*** Supplied data ***

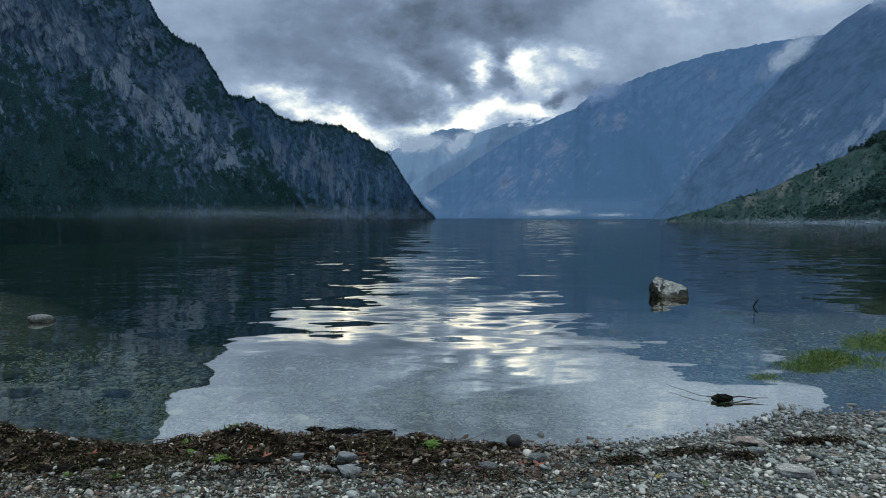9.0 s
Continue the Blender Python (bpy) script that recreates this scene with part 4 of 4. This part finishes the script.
xs_ = [rs.uniform(-3.3, 0.93) for _ in range(8500)]
qs_ = [rs.betavariate(1.3, 1.3) for _ in range(8500)]
xa, qa = np.array(xs_), np.array(qs_)
ba, fa, _ = bank_edges(xa)
ya = fa - 0.06 + (ba - fa + 0.07) * qa
za = ground_z(xa, ya) + bank_z(xa, ya)
for x, y, z in zip(xa, ya, za):
    if rs.random() < (x - 0.25) * 1.4:
        continue
    if rs.random() < 0.10:
        strand_at(x, y, z + rs.uniform(0.0, 0.012), 0.04, 0.075, 0.12)
    else:
        strand_at(x, y, z + rs.uniform(-0.004, 0.016), 0.015, 0.075, 0.22)
for cx, cy, n, rx, ry in ((1.31, 3.72, 260, 0.07, 0.03), (1.76, 3.80, 460, 0.15, 0.035), (2.01, 3.67, 240, 0.06, 0.03), (2.57, 3.98, 300, 0.09, 0.03), (2.78, 3.98, 260, 0.10, 0.03),
                           (0.56, 4.03, 260, 0.035, 0.035), (0.2, 3.5, 160, 0.25, 0.06), (-0.2, 3.62, 200, 0.25, 0.07), (1.0, 3.75, 60, 0.2, 0.05),
                           (-1.9, 3.45, 160, 0.5, 0.07), (0.7, 3.45, 420, 0.5, 0.12), (0.1, 3.5, 420, 0.35, 0.08), (-1.3, 3.52, 420, 0.35, 0.07), (-2.1, 3.5, 420, 0.4, 0.08), (-0.8, 3.48, 300, 0.3, 0.07)):
    for _ in range(n):
        x, y = rs.gauss(cx, rx), rs.gauss(cy, ry)
        pile = math.exp(-((x - cx) / rx) ** 2 / 2 - ((y - cy) / ry) ** 2 / 2)
        strand_at(x, y, max(float(ground_z(x, y)), -0.01) + rs.uniform(0.012, 0.024 + 0.03 * pile), 0.015, 0.06, 0.25)
wrack = new("weed_strands", scatter("weed_strands", STRANDS, rows, MAT_WRACK, True))
tagged(wrack, "tangled dark brown weed strands on the beach", "weed", kind="stuff")


rows = []
for cx, cy, n, rx, ry in ((-1.62, 3.80, 340, 0.16, 0.07), (-2.35, 3.85, 420, 0.22, 0.12), (-1.25, 3.78, 180, 0.10, 0.05), (-2.8, 4.0, 260, 0.2, 0.12), (-0.9, 4.1, 90, 0.12, 0.07), (-2.1, 4.1, 160, 0.2, 0.08),
                           (-0.1, 3.9, 70, 0.12, 0.06), (0.45, 3.85, 50, 0.1, 0.05)):
    px = np.array([rs.gauss(cx, rx) for _ in range(n)])
    py = np.array([rs.gauss(cy, ry) for _ in range(n)])
    for x, y, z in zip(px, py, ground_z(px, py) + bank_z(px, py)):
        strand_at(x, y, z + rs.uniform(0.008, 0.03), 0.012, 0.05, 0.4)
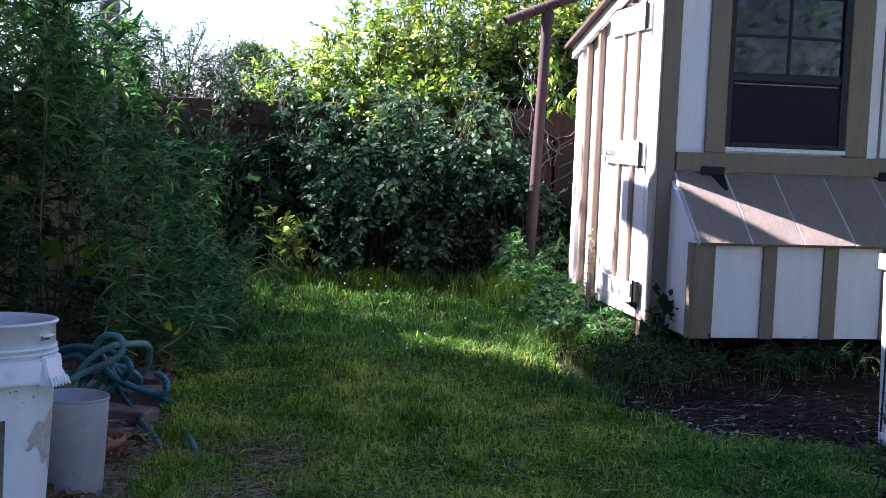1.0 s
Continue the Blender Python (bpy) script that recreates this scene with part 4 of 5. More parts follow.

***

§ **Problem to solve**: Exactly reproduce each record, leaving out any pictures.

§ **Complete response**:
9.0 s
Continue the Blender Python (bpy) script that recreates this scene with part 4 of 4. This part finishes the script.
xs_ = [rs.uniform(-3.3, 0.93) for _ in range(8500)]
qs_ = [rs.betavariate(1.3, 1.3) for _ in range(8500)]
xa, qa = np.array(xs_), np.array(qs_)
ba, fa, _ = bank_edges(xa)
ya = fa - 0.06 + (ba - fa + 0.07) * qa
za = ground_z(xa, ya) + bank_z(xa, ya)
for x, y, z in zip(xa, ya, za):
    if rs.random() < (x - 0.25) * 1.4:
        continue
    if rs.random() < 0.10:
        strand_at(x, y, z + rs.uniform(0.0, 0.012), 0.04, 0.075, 0.12)
    else:
        strand_at(x, y, z + rs.uniform(-0.004, 0.016), 0.015, 0.075, 0.22)
for cx, cy, n, rx, ry in ((1.31, 3.72, 260, 0.07, 0.03), (1.76, 3.80, 460, 0.15, 0.035), (2.01, 3.67, 240, 0.06, 0.03), (2.57, 3.98, 300, 0.09, 0.03), (2.78, 3.98, 260, 0.10, 0.03),
                           (0.56, 4.03, 260, 0.035, 0.035), (0.2, 3.5, 160, 0.25, 0.06), (-0.2, 3.62, 200, 0.25, 0.07), (1.0, 3.75, 60, 0.2, 0.05),
                           (-1.9, 3.45, 160, 0.5, 0.07), (0.7, 3.45, 420, 0.5, 0.12), (0.1, 3.5, 420, 0.35, 0.08), (-1.3, 3.52, 420, 0.35, 0.07), (-2.1, 3.5, 420, 0.4, 0.08), (-0.8, 3.48, 300, 0.3, 0.07)):
    for _ in range(n):
        x, y = rs.gauss(cx, rx), rs.gauss(cy, ry)
        pile = math.exp(-((x - cx) / rx) ** 2 / 2 - ((y - cy) / ry) ** 2 / 2)
        strand_at(x, y, max(float(ground_z(x, y)), -0.01) + rs.uniform(0.012, 0.024 + 0.03 * pile), 0.015, 0.06, 0.25)
wrack = new("weed_strands", scatter("weed_strands", STRANDS, rows, MAT_WRACK, True))
tagged(wrack, "tangled dark brown weed strands on the beach", "weed", kind="stuff")


rows = []
for cx, cy, n, rx, ry in ((-1.62, 3.80, 340, 0.16, 0.07), (-2.35, 3.85, 420, 0.22, 0.12), (-1.25, 3.78, 180, 0.10, 0.05), (-2.8, 4.0, 260, 0.2, 0.12), (-0.9, 4.1, 90, 0.12, 0.07), (-2.1, 4.1, 160, 0.2, 0.08),
                           (-0.1, 3.9, 70, 0.12, 0.06), (0.45, 3.85, 50, 0.1, 0.05)):
    px = np.array([rs.gauss(cx, rx) for _ in range(n)])
    py = np.array([rs.gauss(cy, ry) for _ in range(n)])
    for x, y, z in zip(px, py, ground_z(px, py) + bank_z(px, py)):
        strand_at(x, y, z + rs.uniform(0.008, 0.03), 0.012, 0.05, 0.4)
1.0 s
Continue the Blender Python (bpy) script that recreates this scene with part 4 of 5. More parts follow.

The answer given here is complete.